Ah, good taste! What a dreadful thing! Taste is the enemy of creativeness.
—Pablo Picasso (1881–1973) Spanish Painter, Sculptor, Artist
Talent, taste, wit, good sense are very different things but by no means incompatible. Between good sense and good taste there exists the same difference as between cause and effect, and between wit and talent there is the same proportion as between a whole and its parts.
—Jean de La Bruyere (1645–96) French Satiric Moralist, Author
What is food to one man is bitter poison to others.
—Lucretius (c.99–55 BCE) Roman Epicurean Poet, Philosopher
Without taste genius is only a sublime kind of folly. That sure touch which the lyre gives back the right note and nothing more, is even a rarer gift than the creative faculty itself.
—Francois-Rene de Chateaubriand (1768–1848) French Writer, Academician, Statesman
One of the surest evidences of an elevated taste is the power of enjoying works of impassioned terrorism, in poetry, and painting.
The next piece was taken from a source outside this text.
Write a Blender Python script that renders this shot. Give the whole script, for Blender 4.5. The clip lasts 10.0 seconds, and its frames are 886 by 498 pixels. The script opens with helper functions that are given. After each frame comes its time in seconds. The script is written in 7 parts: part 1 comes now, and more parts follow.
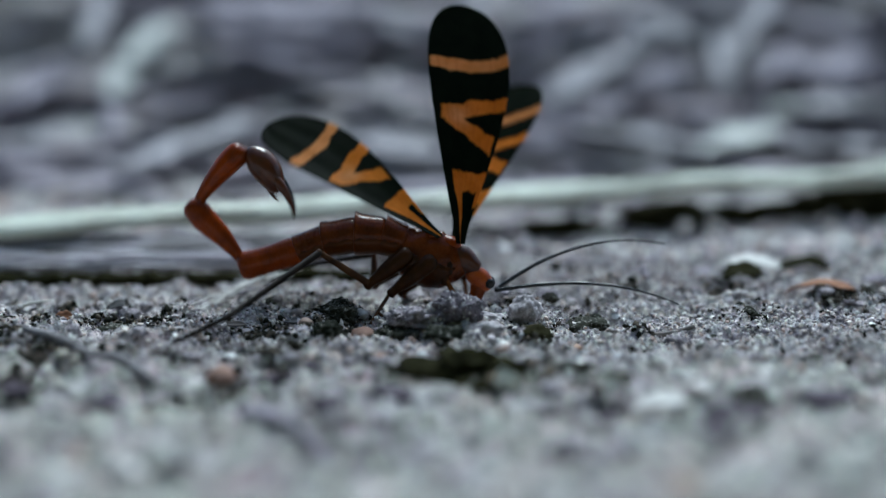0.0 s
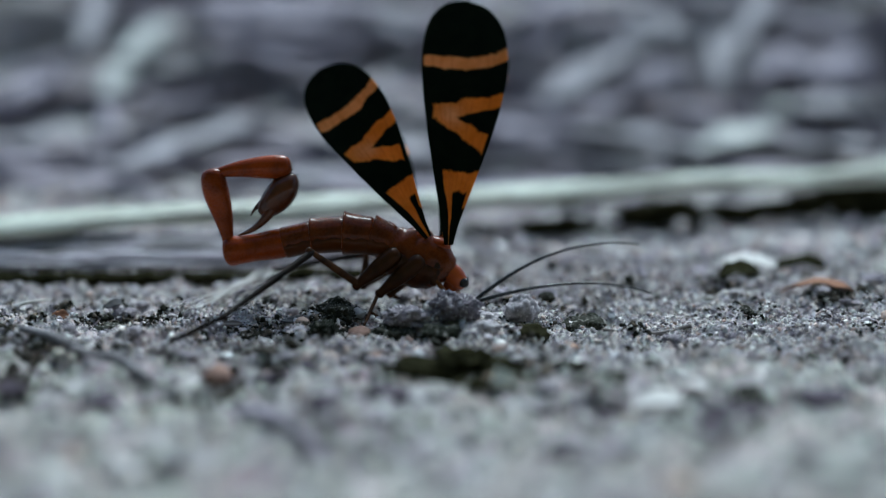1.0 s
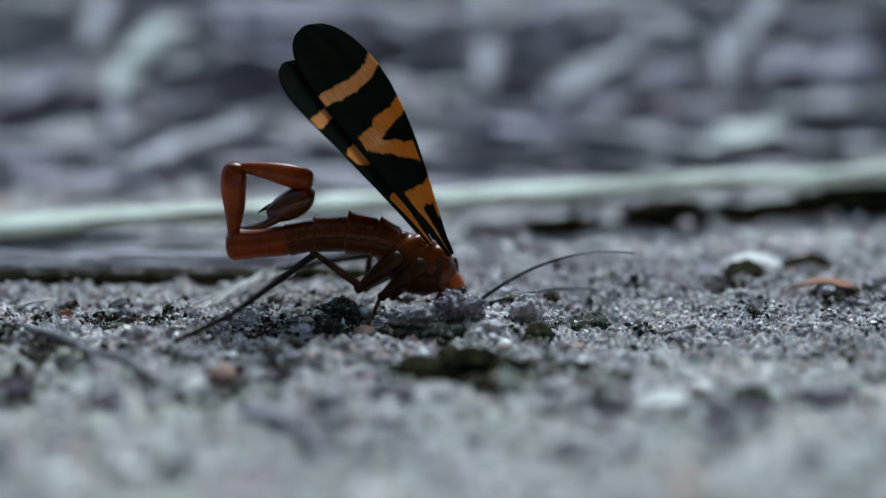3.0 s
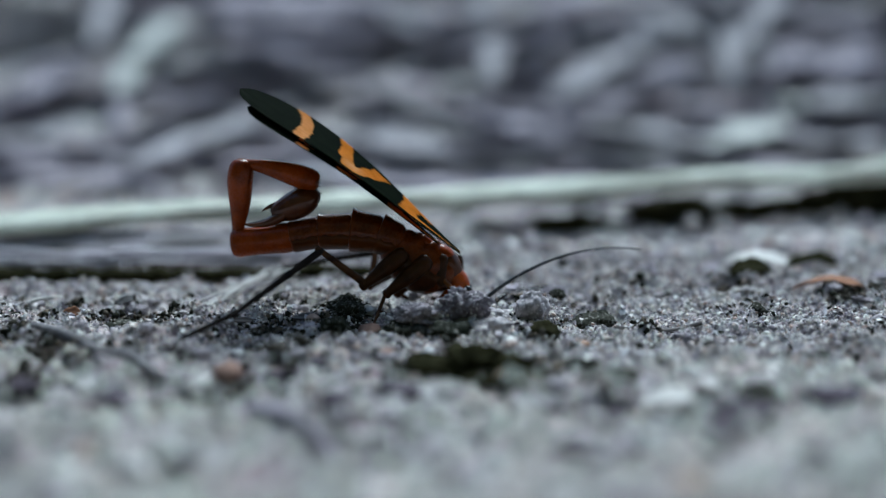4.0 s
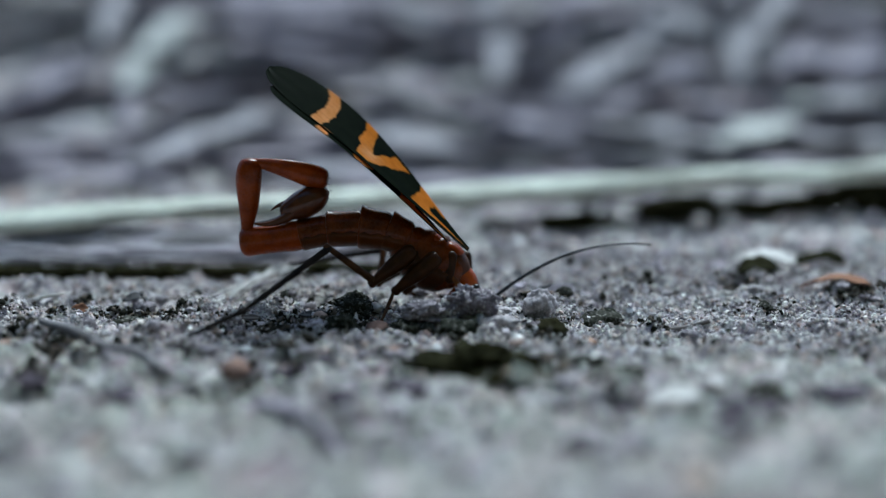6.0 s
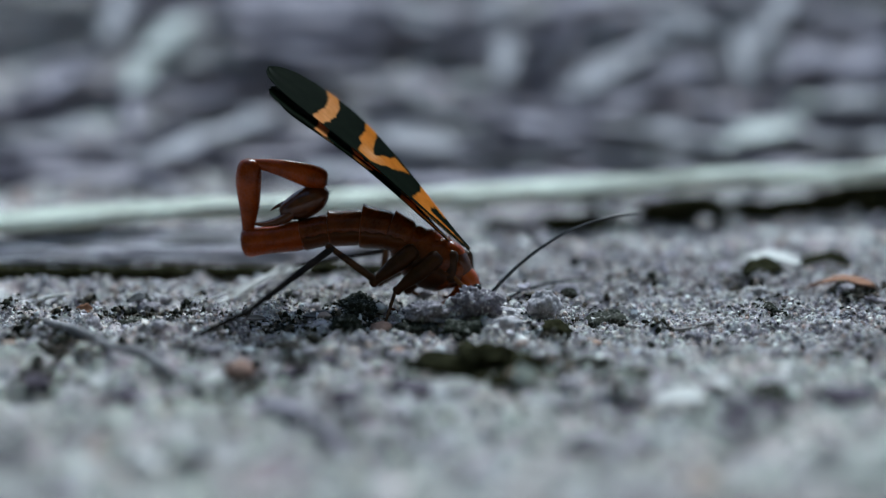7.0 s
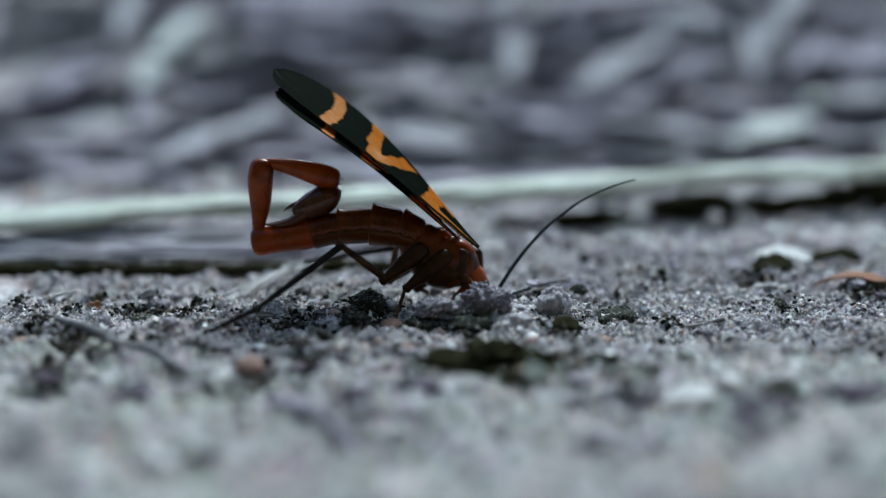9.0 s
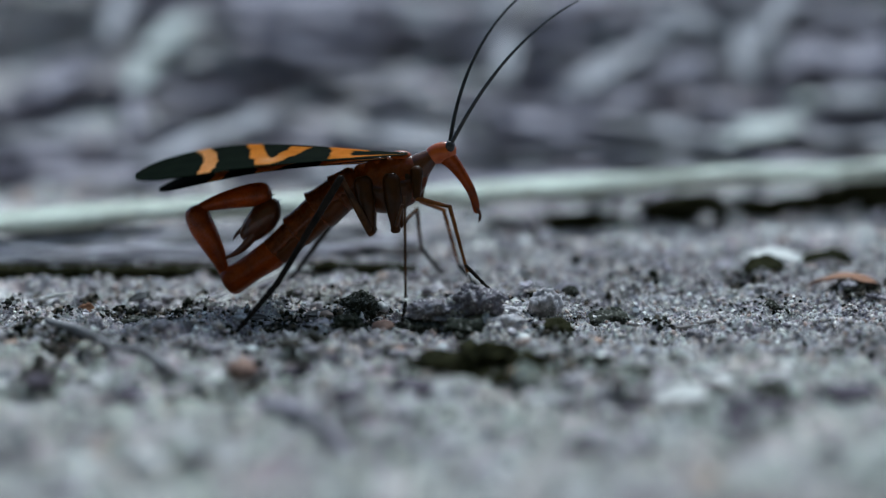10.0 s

The man who can look at impassioned subjects of terror with a feeling of exultation may be certain he has an elevated taste.
—Benjamin Haydon (1786–1846) English Painter, Writer
I have the simplest tastes. I am always satisfied with the best.
—Oscar Wilde (1854–1900) Irish Poet, Playwright
Talk what you will of taste, you will find two of a face as soon as two of a mind.
—Alexander Pope (1688–1744) English Poet
Errors of taste are very often the outward sign of a deep fault of sensibility.
—Jonathan Miller (1934–2019) English Theatre Director, Author
The hard truth is that what may be acceptable in elite culture may not be acceptable in mass culture, that tastes which pose only innocent ethical issues as the property of a minority become corrupting when they become more established. Taste is context, and the context has changed.
—Susan Sontag (1933–2004) American Writer, Philosopher
My tastes are aristocratic, my actions democratic.
—Victor Hugo (1802–85) French Novelist
Lovers of painting and lovers of music are people who openly display their preference like a delectable ailment that isolates them and makes them proud.
—Maurice Blanchot (1907–2003) French Novelist, Critic
For a long time I found the celebrities of modern painting and poetry ridiculous. I loved absurd pictures, fanlights, stage scenery, mountebanks backcloths, inn-signs, cheap colored prints; unfashionable literature, church Latin, pornographic books badly spelt, grandmothers novels, fairy stories, little books for children, old operas, empty refrains, simple rhythms.